İki bölgesel güç bir araya gelince ister istemez ajanda kabarık oluyor. Ama bunlar içinde en hayati konu, Suriye ve Irak'tan bölgeye yayılan Şii-Sünni çatışma kâbusuydu. Kendilerine hep hayırhah davranmış Davutoğlu'nun, İran yönetimine bu konuda söyleyecekleri önemliydi.
Kapalı ve açık görüşmelerinde Bakan'ın Tahran'a verdiği mesaj net: Ortadoğu'da büyük bir değişim var. Bunun bir yüzü olumlu. Mısır'dan Fas'a serbest seçimler yapılıyor ve bunları Sünni/İslami/demokrat gelenekten gelen akımlar kazanıyor. Irak, Suriye ve Lübnan'da yaşanan mezhepçi çatışmaların arkasında İran'ın olduğu ortaya çıkarsa ne yapacaksınız? Size cephe alacak bu kadar Sünni yönetimle nasıl ilişki kuracaksınız? Bunu hesaplayın.
Ayrıca son 30 yılda İslam dünyası 3 heyecan yaşadı. İlk ikisi sukut-u hayalle bitti. İran devrimi ile Afgan cihadı 80'li yıllarda iki süper güce karşı bir heyecan uyarmıştı. Ama Sovyetler'in çekilmesinden sonra mücahitlerin birbirine düşmesi; İran'ın Irak'la savaşa tutuşması; Hama'daki katliama İslam devriminin seyirci kalması heyecanı bitirdi.

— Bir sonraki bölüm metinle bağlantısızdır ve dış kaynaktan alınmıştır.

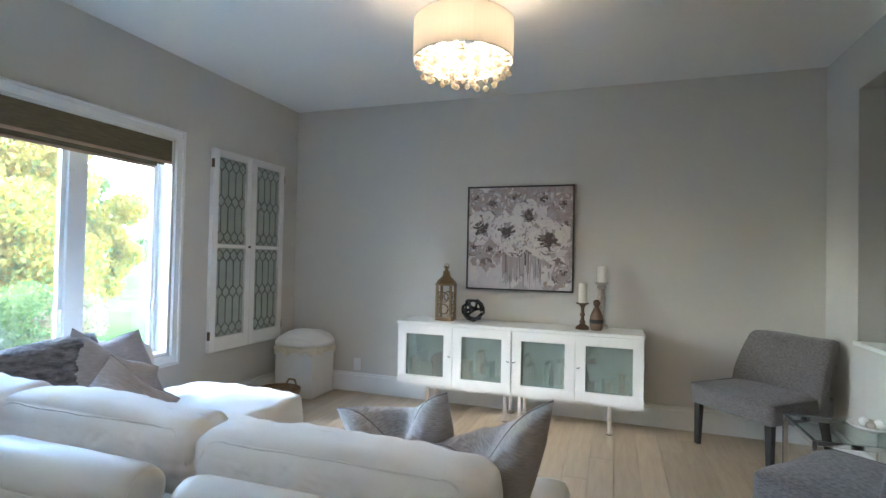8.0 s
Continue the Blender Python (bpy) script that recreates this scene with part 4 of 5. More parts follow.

İkinci dalga, 90'larda Sovyetler'in çökmesinden sonra ortaya çıktı. Cezayir'de yaşananlar; Irak'ın Kuveyt'i işgali sonucu ortaya çıkan durum; Afganistan'daki iç kargaşadan El Kaide'nin çıkması ve 11 Eylül, İslam dünyası için bu dalgayı da hayal kırıklığına dönüştürdü.
Şimdi bölgesel uyanışla 3. dalga yaşanıyor. Ya bu uyanış bölgeyi bir araya getirecek. Özgür, müreffeh ve halklarıyla barışık bir coğrafya oluşacak. Ya da Suriye ve Irak'taki gelişmeler bölgesel bir soğuk savaşa yol açacak. Müslüman ülkeler birbiriyle boğuşacak. İran-Irak Savaşı'ndan ağır bir tablo yaşanacak. Biz bu dalganın da hayal kırıklığına dönüşmesini istemiyoruz. İran yapacağı tercihlerle bu sürecin seyrini olumlu ya da olumsuz yönde etkileyecek. Önümüzdeki 100 yılın temelleri atılıyor. Herkes tavrını buna göre belirlemeli.
Mesaj çok açık ama soru şu: Türkiye'nin son dönemde geliştirdiği 'kazan kazan' anlayışının ve bölgeye bütüncül bakma perspektifinin aksine, tehlikeli mezhepsel girdaba sürüklenen İran yönetimi, bu iyi niyetli mesajları anlayacak mı?